◆ SUPPLIED MATERIAL ◆
────────────────────────────────────────

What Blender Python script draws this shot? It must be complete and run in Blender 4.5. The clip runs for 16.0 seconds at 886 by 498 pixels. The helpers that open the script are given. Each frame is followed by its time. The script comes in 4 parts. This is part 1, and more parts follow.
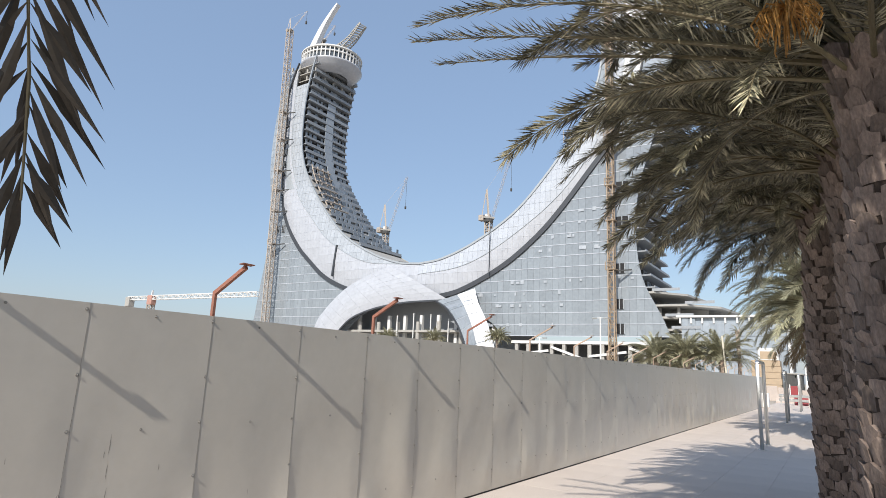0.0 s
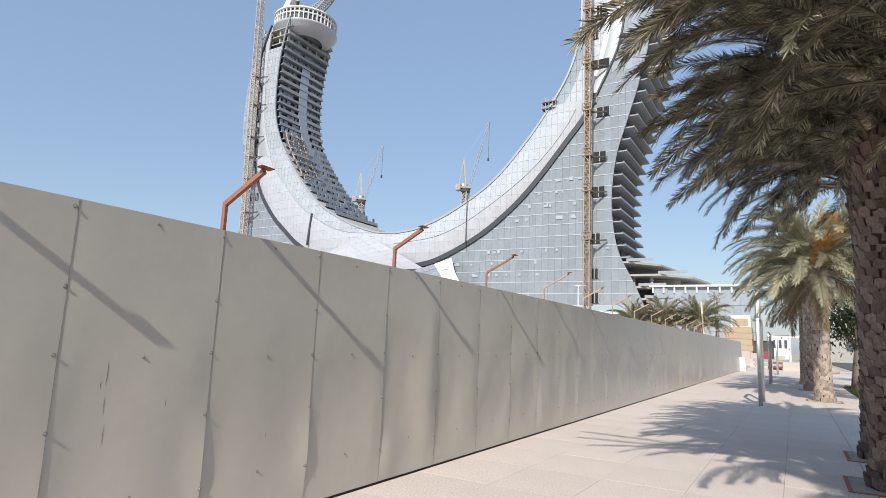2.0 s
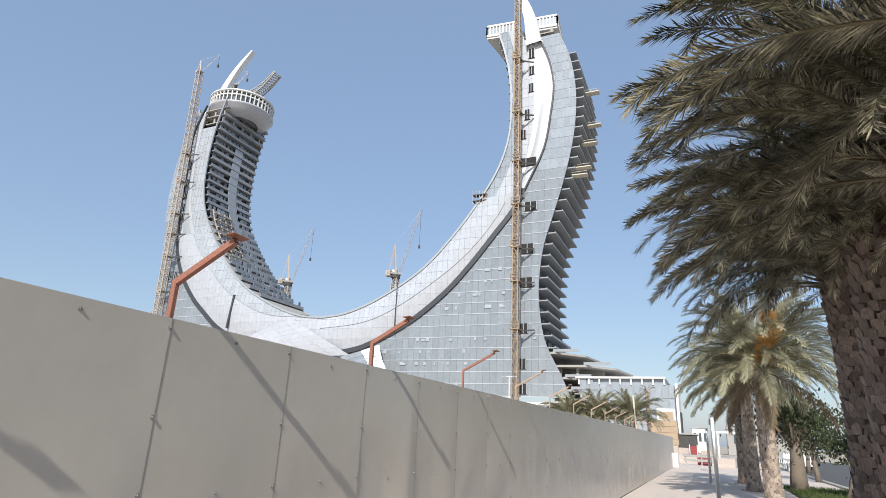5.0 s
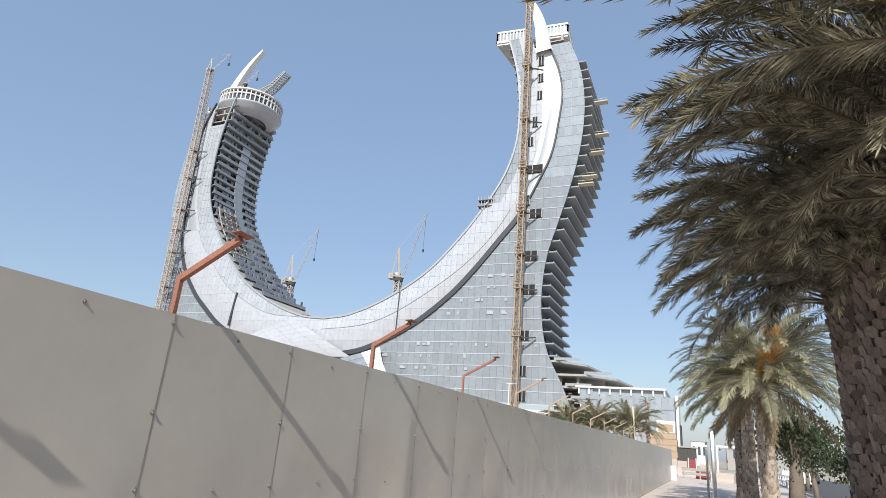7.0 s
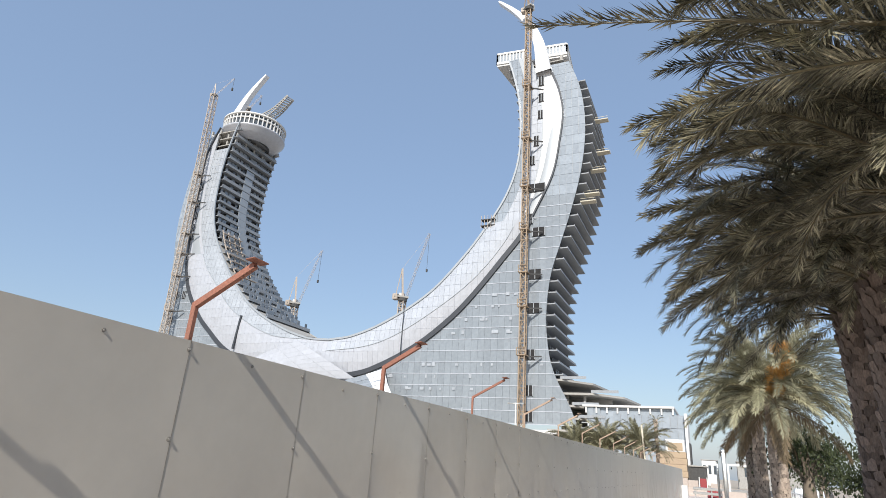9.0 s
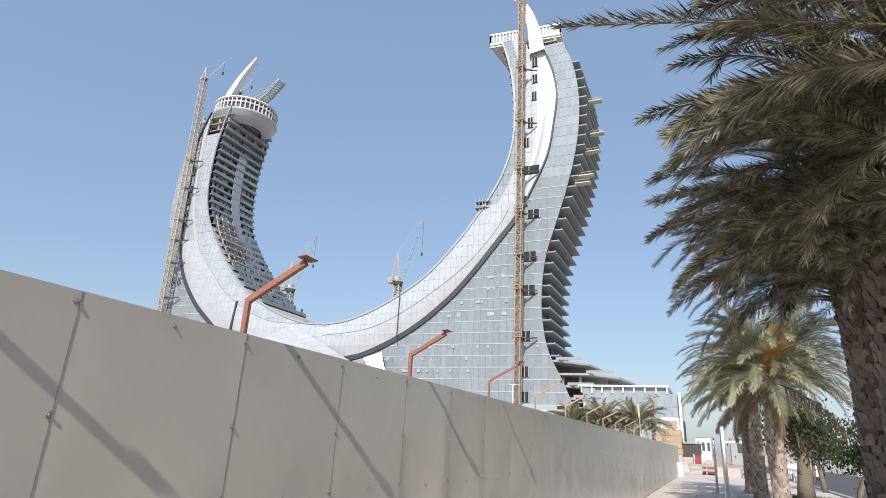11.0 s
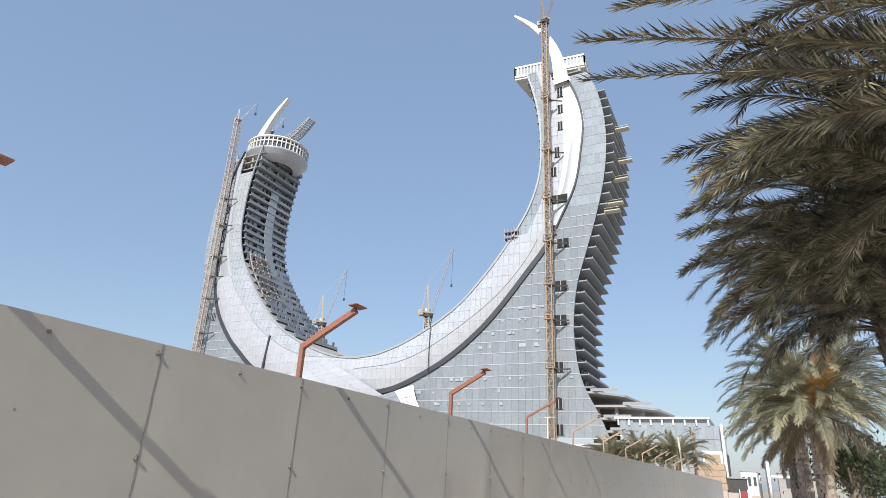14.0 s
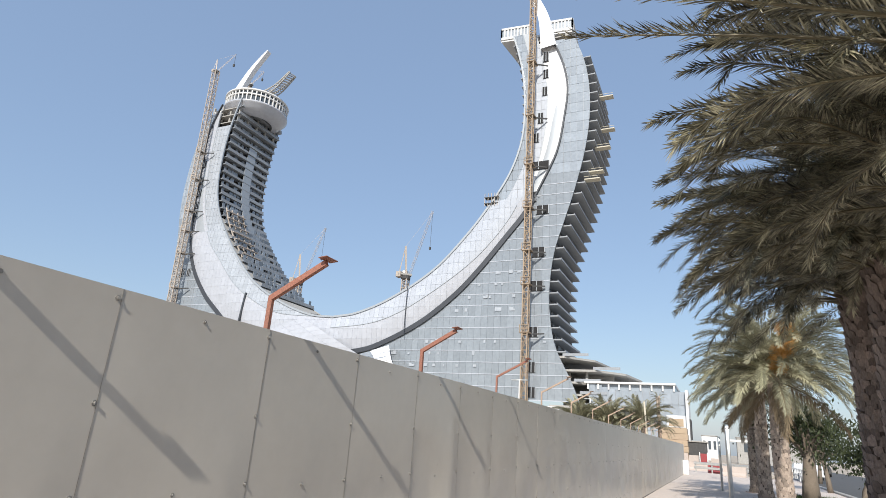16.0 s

────────────────────────────────────────

◆ TASK DETAILS ◆
Repeat the full listing above exactly, with no pictures in the copy.

◆ SOLUTION ◆
What Blender Python script draws this shot? It must be complete and run in Blender 4.5. The clip runs for 16.0 seconds at 886 by 498 pixels. The helpers that open the script are given. Each frame is followed by its time. The script comes in 4 parts. This is part 1, and more parts follow.
0.0 s
2.0 s
5.0 s
7.0 s
9.0 s
11.0 s
14.0 s
16.0 s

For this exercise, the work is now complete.